To be done - Begin with the line that contains "for path in" and end with the line that contains "scene.view_settings.keyframe_insert(path, frame=frame(t))", transcribing exactly each line in that stretch and no other.

Source material -

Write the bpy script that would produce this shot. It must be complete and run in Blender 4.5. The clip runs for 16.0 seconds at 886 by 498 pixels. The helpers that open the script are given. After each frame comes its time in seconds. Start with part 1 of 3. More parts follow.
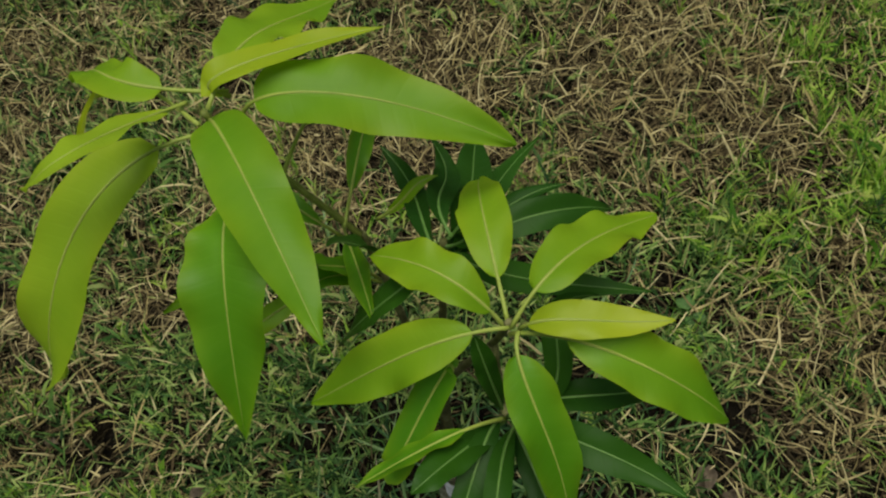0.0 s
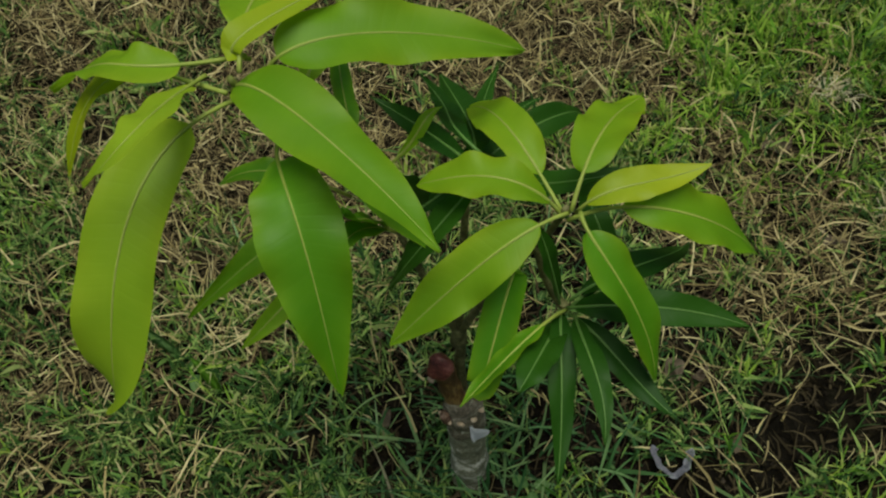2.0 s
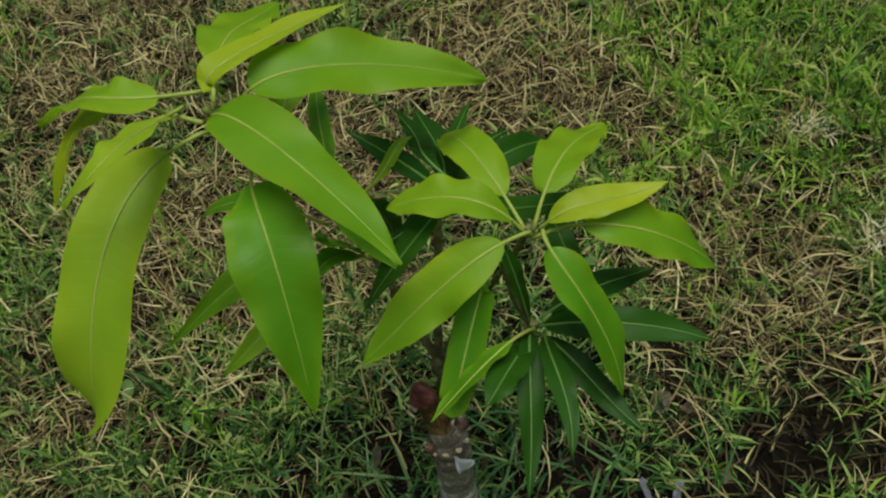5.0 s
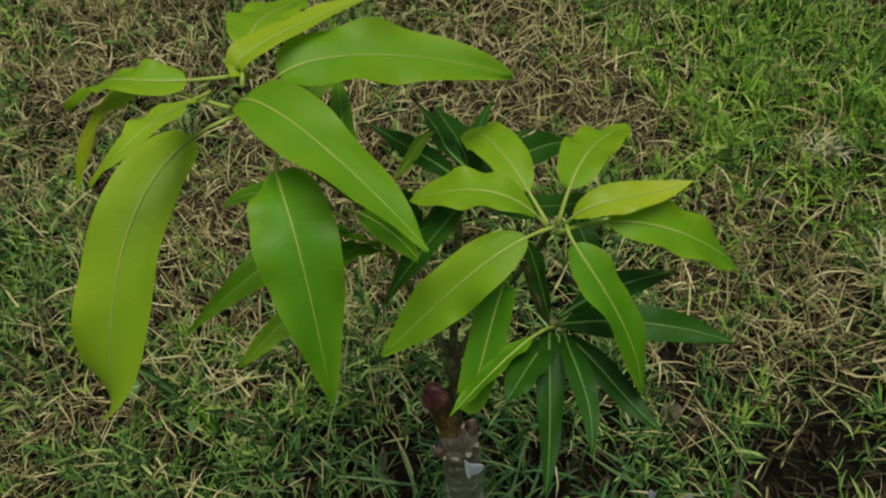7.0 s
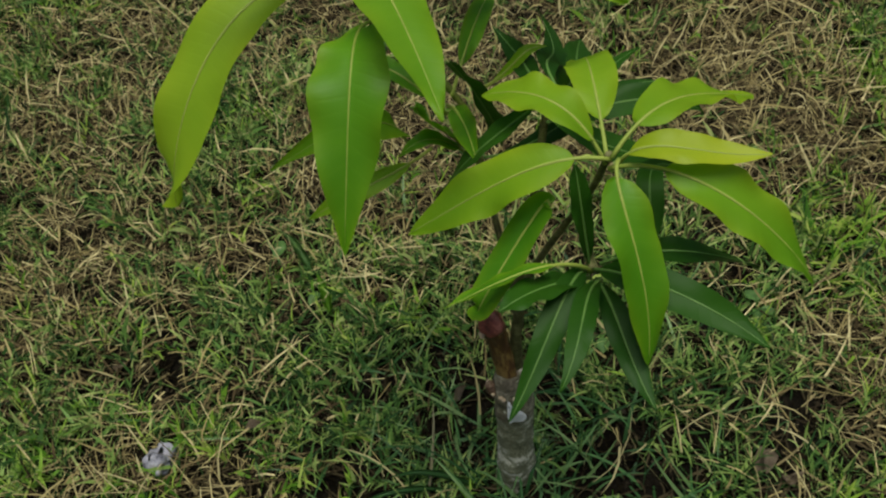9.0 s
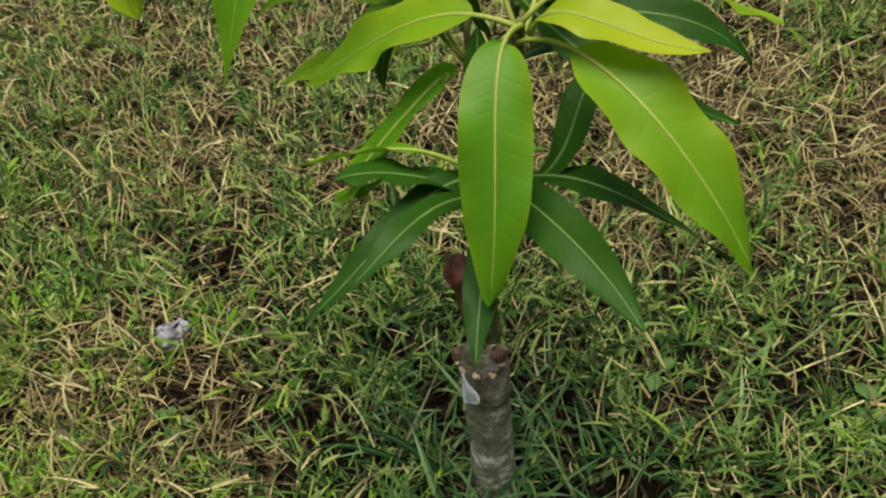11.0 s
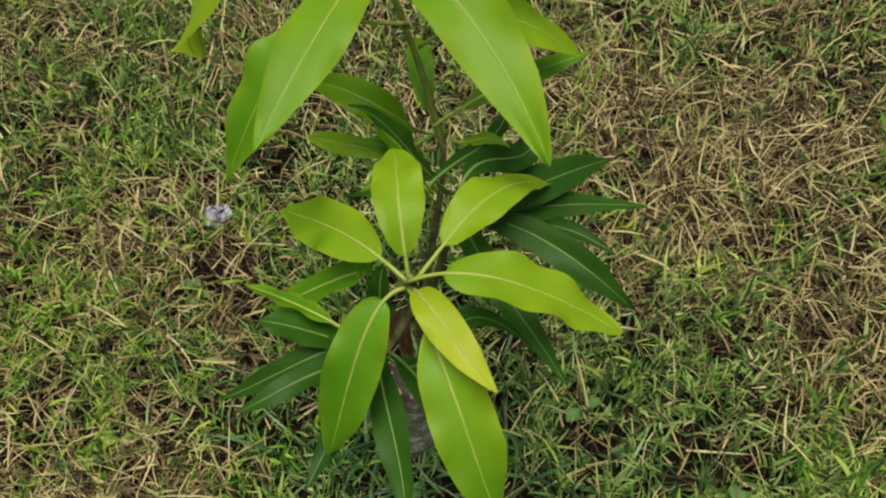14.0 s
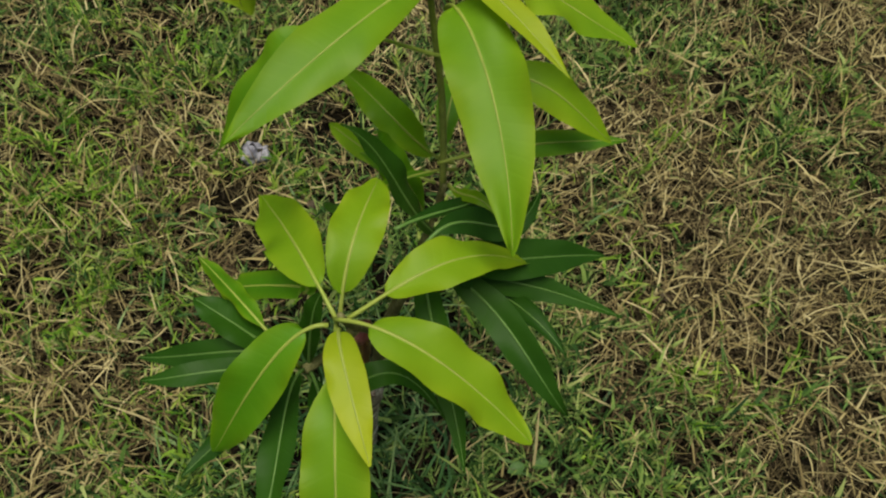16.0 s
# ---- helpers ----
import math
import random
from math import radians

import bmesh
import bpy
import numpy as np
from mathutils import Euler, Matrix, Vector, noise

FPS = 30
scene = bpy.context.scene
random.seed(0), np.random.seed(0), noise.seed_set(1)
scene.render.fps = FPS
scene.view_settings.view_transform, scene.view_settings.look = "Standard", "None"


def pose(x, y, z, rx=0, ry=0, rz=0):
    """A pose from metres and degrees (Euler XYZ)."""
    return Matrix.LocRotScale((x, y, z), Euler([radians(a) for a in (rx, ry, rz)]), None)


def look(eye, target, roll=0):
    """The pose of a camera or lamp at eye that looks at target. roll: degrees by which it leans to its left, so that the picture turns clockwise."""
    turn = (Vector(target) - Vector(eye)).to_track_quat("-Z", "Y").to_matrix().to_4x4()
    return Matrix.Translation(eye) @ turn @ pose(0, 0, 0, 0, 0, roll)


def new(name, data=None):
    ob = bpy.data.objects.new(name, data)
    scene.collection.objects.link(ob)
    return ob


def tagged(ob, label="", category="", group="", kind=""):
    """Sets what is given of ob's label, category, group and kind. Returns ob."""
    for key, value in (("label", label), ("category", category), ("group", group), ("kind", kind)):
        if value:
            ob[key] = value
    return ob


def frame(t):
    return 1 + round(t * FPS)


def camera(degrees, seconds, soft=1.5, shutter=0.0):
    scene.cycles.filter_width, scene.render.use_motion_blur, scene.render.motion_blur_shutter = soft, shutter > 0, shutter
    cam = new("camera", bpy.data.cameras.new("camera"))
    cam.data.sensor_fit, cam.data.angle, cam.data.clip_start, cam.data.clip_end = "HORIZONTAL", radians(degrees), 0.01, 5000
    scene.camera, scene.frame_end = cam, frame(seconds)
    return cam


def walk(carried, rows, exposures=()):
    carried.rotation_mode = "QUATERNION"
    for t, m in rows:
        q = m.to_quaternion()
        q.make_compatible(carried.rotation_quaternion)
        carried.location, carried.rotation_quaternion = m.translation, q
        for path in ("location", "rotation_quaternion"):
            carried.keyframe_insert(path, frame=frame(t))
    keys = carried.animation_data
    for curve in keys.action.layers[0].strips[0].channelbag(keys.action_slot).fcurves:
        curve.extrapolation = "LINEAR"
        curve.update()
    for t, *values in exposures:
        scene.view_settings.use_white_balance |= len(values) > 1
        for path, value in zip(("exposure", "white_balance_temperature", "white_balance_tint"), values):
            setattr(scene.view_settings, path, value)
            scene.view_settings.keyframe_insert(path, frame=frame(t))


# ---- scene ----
cam = camera(56.7, 16.0, soft=2.25)
PATH = [
    (0, (0.205, -0.177, 1.073), (-0.412, 0.668, -0.632), -14.6),
    (0.5, (0.143, -0.167, 1.062), (-0.325, 0.681, -0.688), -15.6),
    (1, (0.106, -0.188, 1.056), (-0.18, 0.724, -0.7), -11.9),
    (1.5, (0.079, -0.249, 1.041), (-0.114, 0.705, -0.707), -8.2),
    (2, (0.077, -0.285, 1.073), (-0.142, 0.713, -0.647), -9.0),
    (2.5, (0.083, -0.288, 1.076), (-0.159, 0.729, -0.629), -10.2),
    (3, (0.1, -0.307, 1.075), (-0.171, 0.736, -0.61), -11.4),
    (3.5, (0.103, -0.316, 1.081), (-0.174, 0.761, -0.581), -12.2),
    (4, (0.103, -0.317, 1.081), (-0.154, 0.773, -0.577), -11.4),
    (4.2, (0.106, -0.317, 1.081), (-0.145, 0.781, -0.573), -11.0),
    (6.3, (0.101, -0.314, 1.066), (-0.128, 0.807, -0.575), -8.7),
    (6.5, (0.098, -0.319, 1.071), (-0.135, 0.807, -0.566), -8.8),
    (7, (0.091, -0.33, 1.065), (-0.149, 0.819, -0.554), -8.0),
    (7.5, (0.098, -0.327, 1.065), (-0.132, 0.814, -0.561), -8.1),
    (8, (0.126, -0.342, 1.061), (-0.075, 0.812, -0.56), -6.2),
    (8.5, (0.168, -0.348, 1.061), (-0.243, 0.76, -0.552), -8.3),
    (8.7, (0.196, -0.347, 1.046), (-0.375, 0.694, -0.563), -10.0),
    (10.8, (0.384, -0.204, 0.831), (-0.926, 0.461, -0.526), -7.6),
    (11, (0.392, -0.193, 0.833), (-0.856, 0.413, -0.607), -11.7),
    (11.5, (0.428, -0.175, 0.956), (-0.696, 0.361, -0.609), -10.0),
    (12, (0.469, -0.123, 1.014), (-0.601, 0.356, -0.606), -6.9),
    (12.5, (0.43, -0.107, 1.048), (-0.567, 0.317, -0.633), -6.2),
    (13, (0.403, -0.083, 1.054), (-0.555, 0.305, -0.658), -3.4),
    (13.5, (0.387, -0.025, 1.065), (-0.615, 0.226, -0.648), -3.2),
    (14, (0.358, -0.009, 1.072), (-0.663, 0.182, -0.637), -4.5),
    (14.5, (0.336, 0.002, 1.051), (-0.614, 0.19, -0.698), -0.5),
    (15, (0.32, 0.028, 1.043), (-0.64, 0.198, -0.704), 1.6),
    (15.5, (0.306, 0.059, 1.06), (-0.693, 0.164, -0.669), 3.6),
    (16, (0.306, 0.067, 1.082), (-0.669, 0.104, -0.663), 7.6),
]
walk(cam, [(t, look(eye, target, roll)) for t, eye, target, roll in PATH], exposures=[(0.0, -0.30, 6480, 5), (0.8, -0.42, 6480, 4), (1.4, -0.48, 6420, 1), (2.4, -0.34, 6330, 0), (3.5, -0.28, 6320, 0), (8.7, -0.27, 6320, 3), (10.8, 0.28, 6620, 8), (12.0, 0.27, 6690, 10), (14.8, 0.18, 6700, 10), (15.5, -0.09, 6780, 6), (16.0, -0.08, 6780, 6)])

# ---- light: bright overcast sky with a wide, weak sun ----
world = bpy.data.worlds.new("sky")
scene.world = world
world.use_nodes = True
wn, wl = world.node_tree.nodes, world.node_tree.links
wn.clear()
SUN_UP, SUN_ROUND = radians(85), radians(110)
sky = wn.new("ShaderNodeTexSky")
sky.sky_type, sky.sun_disc = "NISHITA", False
sky.sun_elevation, sky.sun_rotation = SUN_UP, SUN_ROUND
sky.air_density, sky.dust_density, sky.ozone_density = 1.0, 5.0, 1.0
back = wn.new("ShaderNodeBackground")
back.inputs["Strength"].default_value = 0.075
wout = wn.new("ShaderNodeOutputWorld")
wl.new(sky.outputs[0], back.inputs[0])
wl.new(back.outputs[0], wout.inputs[0])
sun = new("sun", bpy.data.lights.new("sun", "SUN"))
sun.data.energy, sun.data.angle, sun.data.color = 3.7, radians(36), (1.0, 0.95, 0.84)
toward = Vector((math.sin(SUN_ROUND) * math.cos(SUN_UP), math.cos(SUN_ROUND) * math.cos(SUN_UP), math.sin(SUN_UP)))
sun.matrix_world = look(toward * 20, (0, 0, 0))


# ---- materials ----
def material(name):
    m = bpy.data.materials.new(name)
    m.use_nodes = True
    m.node_tree.nodes.clear()
    nodes, links = m.node_tree.nodes, m.node_tree.links
    out = nodes.new("ShaderNodeOutputMaterial")

    def add(kind, **values):
        n = nodes.new("ShaderNode" + kind)
        for k, v in values.items():
            n.inputs[k.replace("_", " ")].default_value = v
        return n
    return m, add, links.new, out


def ramp(add, stops):
    n = add("ValToRGB")
    e = n.color_ramp.elements
    while len(e) < len(stops):
        e.new(0.5)
    for el, (p, c) in zip(e, stops):
        el.position, el.color = p, (*c, 1)
    return n


def maths(add, link, op, a, b=None, c=None):
    n = add("Math")
    n.operation = op
    for i, v in enumerate((a, b, c)):
        if v is None:
            continue
        if isinstance(v, (int, float)):
            n.inputs[i].default_value = v
        else:
            link(v, n.inputs[i])
    return n.outputs[0]


def mixed(add, link, fac, a, b, blend="MIX"):
    n = add("Mix")
    n.data_type, n.blend_type = "RGBA", blend
    for sock, v in ((n.inputs[0], fac), (n.inputs[6], a), (n.inputs[7], b)):
        if isinstance(v, (int, float)):
            sock.default_value = v
        elif isinstance(v, tuple):
            sock.default_value = (*v, 1)
        else:
            link(v, sock)
    return n.outputs[2]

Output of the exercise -
        for path in ("location", "rotation_quaternion"):
            carried.keyframe_insert(path, frame=frame(t))
    keys = carried.animation_data
    for curve in keys.action.layers[0].strips[0].channelbag(keys.action_slot).fcurves:
        curve.extrapolation = "LINEAR"
        curve.update()
    for t, *values in exposures:
        scene.view_settings.use_white_balance |= len(values) > 1
        for path, value in zip(("exposure", "white_balance_temperature", "white_balance_tint"), values):
            setattr(scene.view_settings, path, value)
            scene.view_settings.keyframe_insert(path, frame=frame(t))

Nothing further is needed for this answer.